BT certainly is committed to the cause. Last year, David Benjamin was brought in to head up BT Directories. He was previously with the Guardian Media Group, the UK newspaper business that has made one of the world’s most successful transitions from being a print-based operation to an integrated media group.

Exchanges and Tradespace also represent a test ground for BT’s Web 2.0 aspirations. Both feature an array of trendy features no doubt inspired by social networks, such as blogs, podcasts, and video-sharing. They were also built using a key component of the operator’s multi-billion pound 21CN next-generation network, the Web21C service delivery platform.

Which leaves me wondering: does BT know something that its counterparts don’t? Over the past five years, Deutsche Telekom, France Telecom, Telefonica and TDC have all sold their directory-enquiry units because they were considered non-core assets. The success of Internet firms such as Google also convinced the operators that revenues were shifting away from directories to search engines.

Tradespace and Exchanges are impressive, but I suspect it will take more than bells and whistles for BT to distract consumers and advertisers from Google. The Internet giant’s proposition is so simple that in many minds it is the way to search and advertise online.

BT can at least take comfort from the fact that The Phone Book tops Google’s rankings when you search for “directory enquiries” – should anyone be using that term rather than the type of business they ultimately hope to find. Furthermore, it’s not obvious how or why someone would ‘Google’ for Exchanges and Tradespace.

Comments

  • Rob Gallagher
  • Posted October 27th, 2008
  • 2:25 pm

Thanks, Richard. My colleague Mo Hamza has been looking into the Telecom Italia offering, which is why I withheld judgement on it for this entry.

It seems that the language barrier can help. While Google sites usually account for 3 out of the top 5 sites in most countries on the continent, locally-owned sites at least feature in their top tens. In Italy and France, that includes the incumbents’ portals. The first operator-owned site in the UK to get a look-in is BSkyB’s at no. 22.
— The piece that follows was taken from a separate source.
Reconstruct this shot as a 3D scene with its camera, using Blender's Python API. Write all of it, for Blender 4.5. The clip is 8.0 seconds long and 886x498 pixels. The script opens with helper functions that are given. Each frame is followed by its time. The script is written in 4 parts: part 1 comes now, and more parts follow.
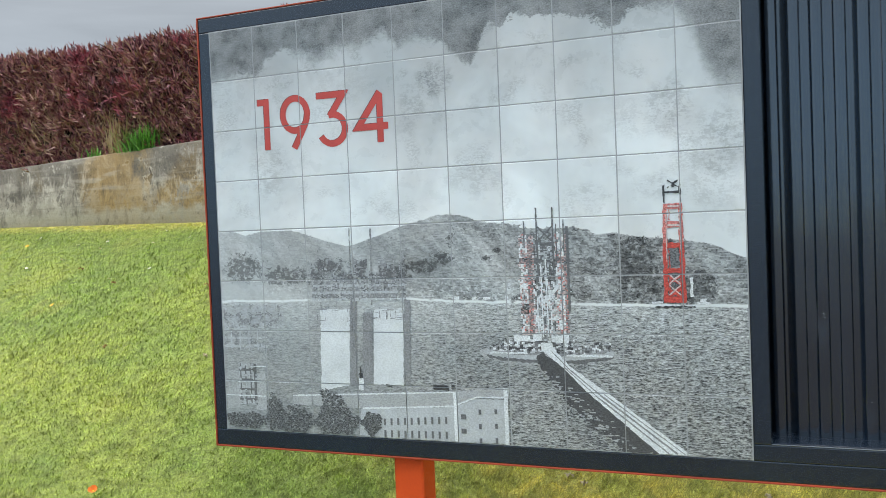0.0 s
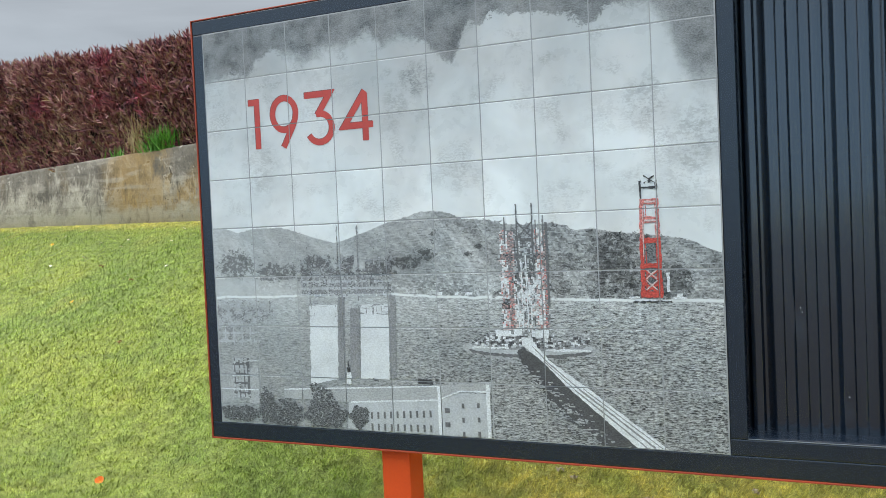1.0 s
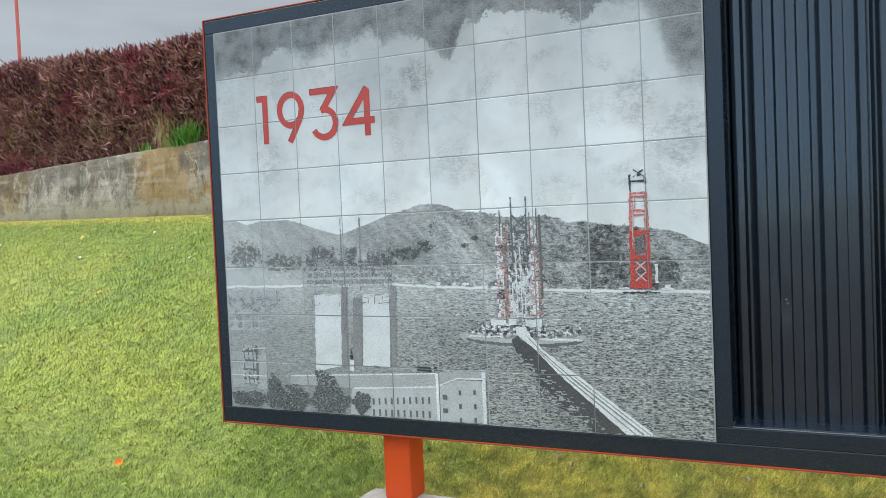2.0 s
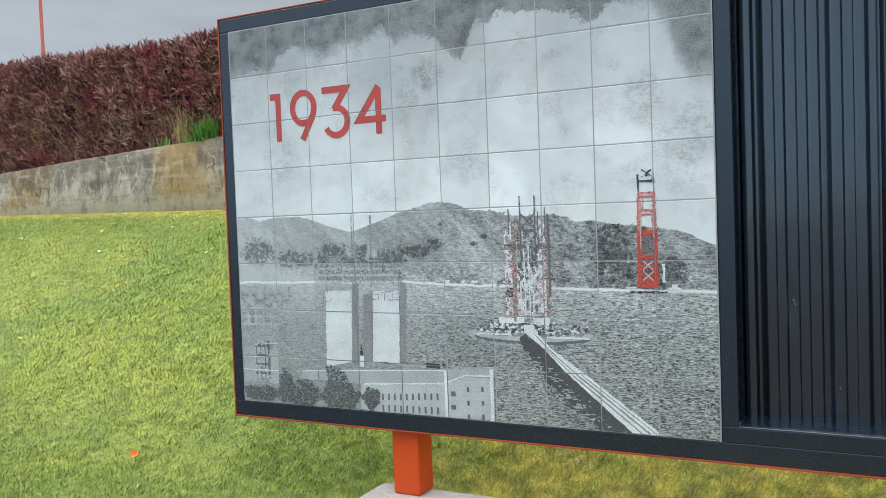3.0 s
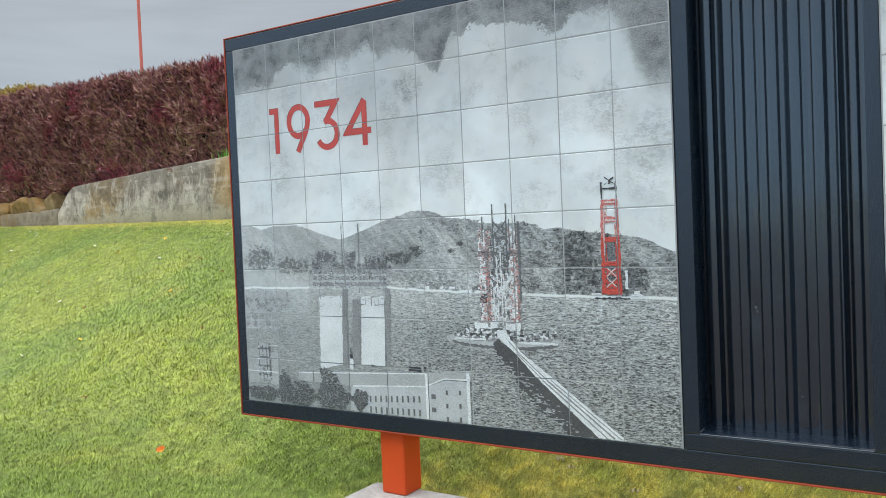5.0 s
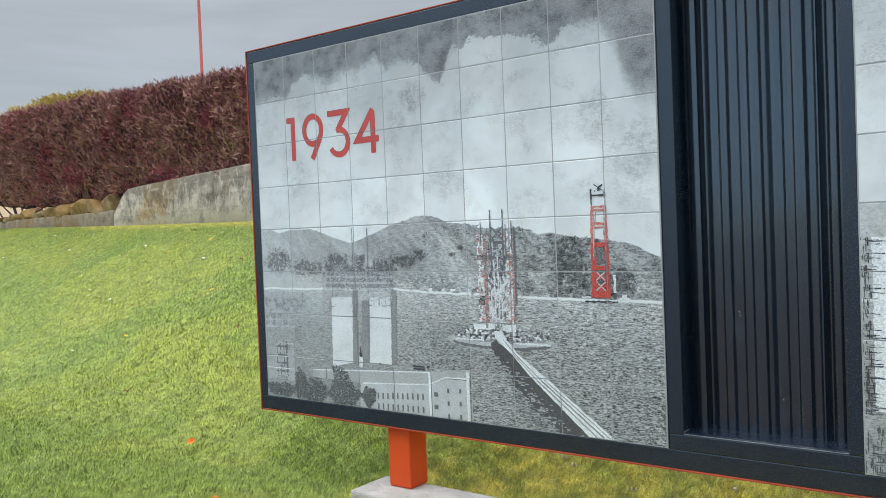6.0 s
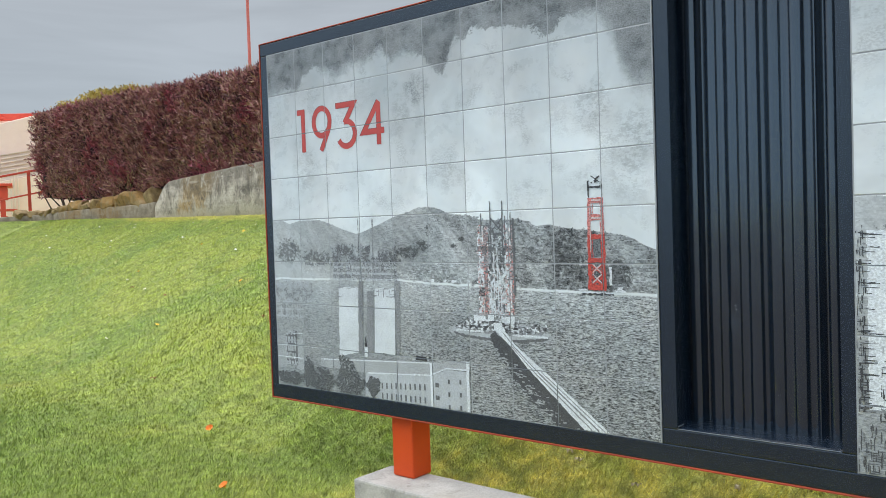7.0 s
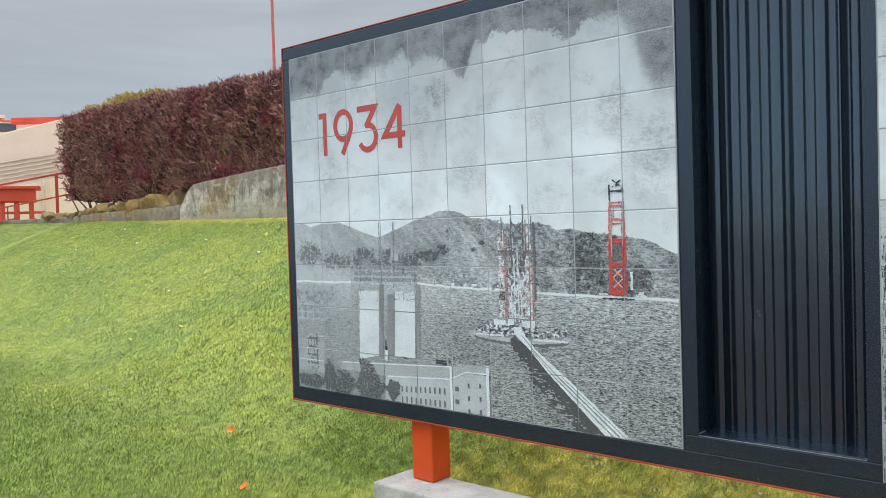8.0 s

It is also important to note that Telecom Italia’s offering spans its mobile services as well as directory enquiries and the web. Mo says that the ad executives he’s spoken to are most excited about the mobile element. There would be little point in BT trying to emulate this. By mid-year, BT had just 382,000 mobile subscribers.

  • Richard Handford
  • Posted October 25th, 2008
  • 1:29 pm

nice piece, Rob. Interestingly BT was the only incumbent pursuing this strategy until last week, when Telecom Italia announced a similar approach (BTW, does it protect an incumbent from the power of Google if they operate in a country where English is not the primary language i wonder?)